Solved continuous ingestion of semi-structured JSON by staging raw events in DynamoDB, transforming via Lambda, and landing processed records into S3 before Snowflake ingestion.
Automated continuous data loading from S3 into Snowflake using Snowpipe — eliminating batch job dependency and enabling near-real-time data availability.
Applied analytical transformations using Snowflake SQL to produce analytics-ready datasets across the AWS-native and Snowflake layers.
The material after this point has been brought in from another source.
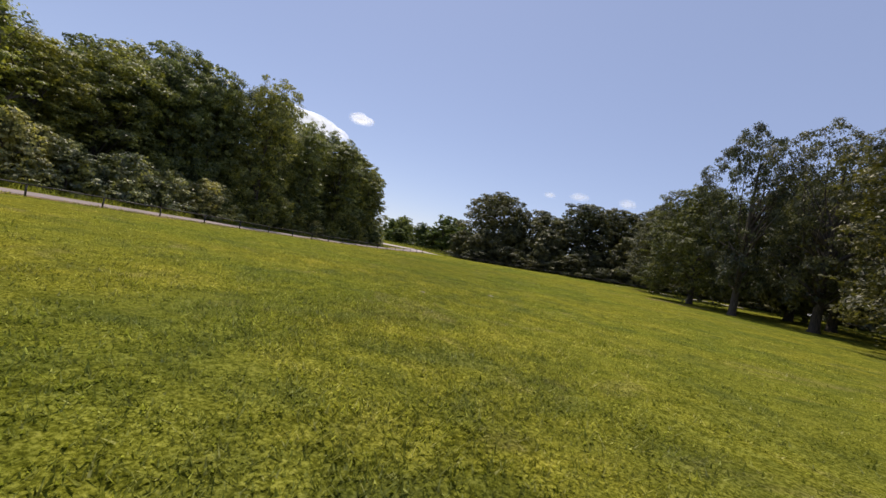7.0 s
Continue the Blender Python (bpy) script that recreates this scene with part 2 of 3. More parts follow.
# ---------------------------------------------------------------- mesh helpers
def mesh_from(name, verts, faces, mat, smooth=False):
    """A mesh from an array of points and an array (or list) of faces with equal corner counts."""
    me = bpy.data.meshes.new(name)
    v = np.asarray(verts, np.float32)
    f = np.asarray(faces, np.int32)
    k = f.shape[1]
    me.vertices.add(len(v))
    me.vertices.foreach_set("co", v.ravel())
    me.loops.add(f.size)
    me.loops.foreach_set("vertex_index", f.ravel())
    me.polygons.add(len(f))
    me.polygons.foreach_set("loop_start", np.arange(0, f.size, k, dtype=np.int32))
    me.polygons.foreach_set("loop_total", np.full(len(f), k, np.int32))
    if smooth:
        me.polygons.foreach_set("use_smooth", np.ones(len(f), bool))
    me.update(calc_edges=True)
    me.validate()
    me.materials.append(mat)
    return me


def child(name, me, parent, label=""):
    ob = new(name, me)
    ob.parent = parent
    return tagged(ob, label=label)


def tube(points, radii, seg=7, cap=True):
    """Vertices and quads of a tapered tube along points."""
    pts = [Vector(p) for p in points]
    vs, fs = [], []
    for i, (p, r) in enumerate(zip(pts, radii)):
        d = (pts[min(i + 1, len(pts) - 1)] - pts[max(i - 1, 0)]).normalized()
        a = d.cross(Vector((0.31, 0.95, 0.07)) if abs(d.y) < 0.9 else Vector((1, 0, 0))).normalized()
        b = d.cross(a)
        for s in range(seg):
            w = 2 * math.pi * s / seg
            vs.append(p + a * (math.cos(w) * r) + b * (math.sin(w) * r))
    for i in range(len(pts) - 1):
        for s in range(seg):
            t = (s + 1) % seg
            fs.append((i * seg + s, i * seg + t, (i + 1) * seg + t, (i + 1) * seg + s))
    if cap:
        for end, ring in ((pts[0], 0), (pts[-1], (len(pts) - 1) * seg)):
            vs.append(end)
            c = len(vs) - 1
            for s in range(0, seg, 1):
                fs.append((ring + s, ring + (s + 1) % seg, c, c) if ring else (ring + (s + 1) % seg, ring + s, c, c))
    return vs, fs


def joined(pieces):
    vs, fs = [], []
    for v, f in pieces:
        o = len(vs)
        vs += [tuple(p) for p in v]
        fs += [tuple(i + o for i in q) for q in f]
    return vs, fs


def poly_mesh(name, vs, fs, mat, smooth=True):
    """A mesh from mixed quads and triangles (a repeated last corner marks a triangle)."""
    me = bpy.data.meshes.new(name)
    me.from_pydata([tuple(v) for v in vs], [], [q[:3] if len(q) == 4 and q[3] == q[2] else q for q in fs])
    for p in me.polygons:
        p.use_smooth = smooth
    me.materials.append(mat)
    return me


def strip(name, line, width, lift, mat, thick=0.08, step=2.0, wobble=0.0):
    """A paved strip draped along a polyline, with its own thickness."""
    pts = [Vector((x, y)) for x, y in line]
    path = []
    for k in range(len(pts) - 1):
        p0, p1, p2, p3 = pts[max(k - 1, 0)], pts[k], pts[k + 1], pts[min(k + 2, len(pts) - 1)]
        cnt = max(2, int((p2 - p1).length / step))
        for i in range(cnt):
            t = i / cnt
            path.append(0.5 * ((2 * p1) + (p2 - p0) * t + (2 * p0 - 5 * p1 + 4 * p2 - p3) * t * t + (3 * p1 - p0 - 3 * p2 + p3) * t**3))
    path.append(pts[-1])
    cols = 5
    vs, fs = [], []
    for i, p in enumerate(path):
        d = (path[min(i + 1, len(path) - 1)] - path[max(i - 1, 0)]).normalized()
        nrm = Vector((-d.y, d.x))
        for c in range(cols):
            s = (c / (cols - 1) - 0.5) * width
            if c in (0, cols - 1):
                s += wobble * noise.noise((p.x * 0.7, p.y * 0.7, c))
            q = p + nrm * s
            vs.append((q.x, q.y, lz(q.x, q.y) + lift))
        for c in (0, cols - 1):
            x, y, z = vs[i * (cols + 2) + c]
            vs.append((x, y, z - thick))
    w = cols + 2
    for i in range(len(path) - 1):
        a, b = i * w, (i + 1) * w
        for c in range(cols - 1):
            fs.append((a + c, b + c, b + c + 1, a + c + 1))
        fs.append((a + cols, b + cols, b, a))
        fs.append((a + cols - 1, b + cols - 1, b + cols + 1, a + cols + 1))
    me = poly_mesh(name, vs, fs, mat, False)
    bm = bmesh.new()
    bm.from_mesh(me)
    bmesh.ops.recalc_face_normals(bm, faces=bm.faces)
    if sum(f.normal.z * f.calc_area() for f in bm.faces) < 0:
        bmesh.ops.reverse_faces(bm, faces=bm.faces)
    bm.to_mesh(me)
    bm.free()
    return new(name, me)


# ---------------------------------------------------------------- ground, road, path
def axis(a, b, fine, reach):
    core = np.arange(a, b + 0.01, fine)
    out = [b + fine]
    while out[-1] < reach:
        out.append(out[-1] * 1.0 + (out[-1] - b) * 0.5 + fine)
    out = np.array(out)
    return np.concatenate([(a - (out - b))[::-1], core, out])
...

Serverless Batch Analytics ETL Pipeline on AWS

Amazon S3, AWS Glue, PySpark, Amazon Athena, Amazon QuickSight

Designed and built a fully serverless batch ETL pipeline using Amazon S3, AWS Glue (PySpark), and Glue Crawlers — ingesting, processing, and structuring analytical datasets for downstream reporting.
Architected a scalable data lake with raw and curated layers (medallion-style) — handling automated schema discovery, data cleansing, and batch transformations via Spark-based Glue jobs.
Integrated AWS Glue Data Catalog with Amazon Athena for serverless SQL-based querying on S3 — connected to Amazon QuickSight to deliver business-ready reporting and dashboards.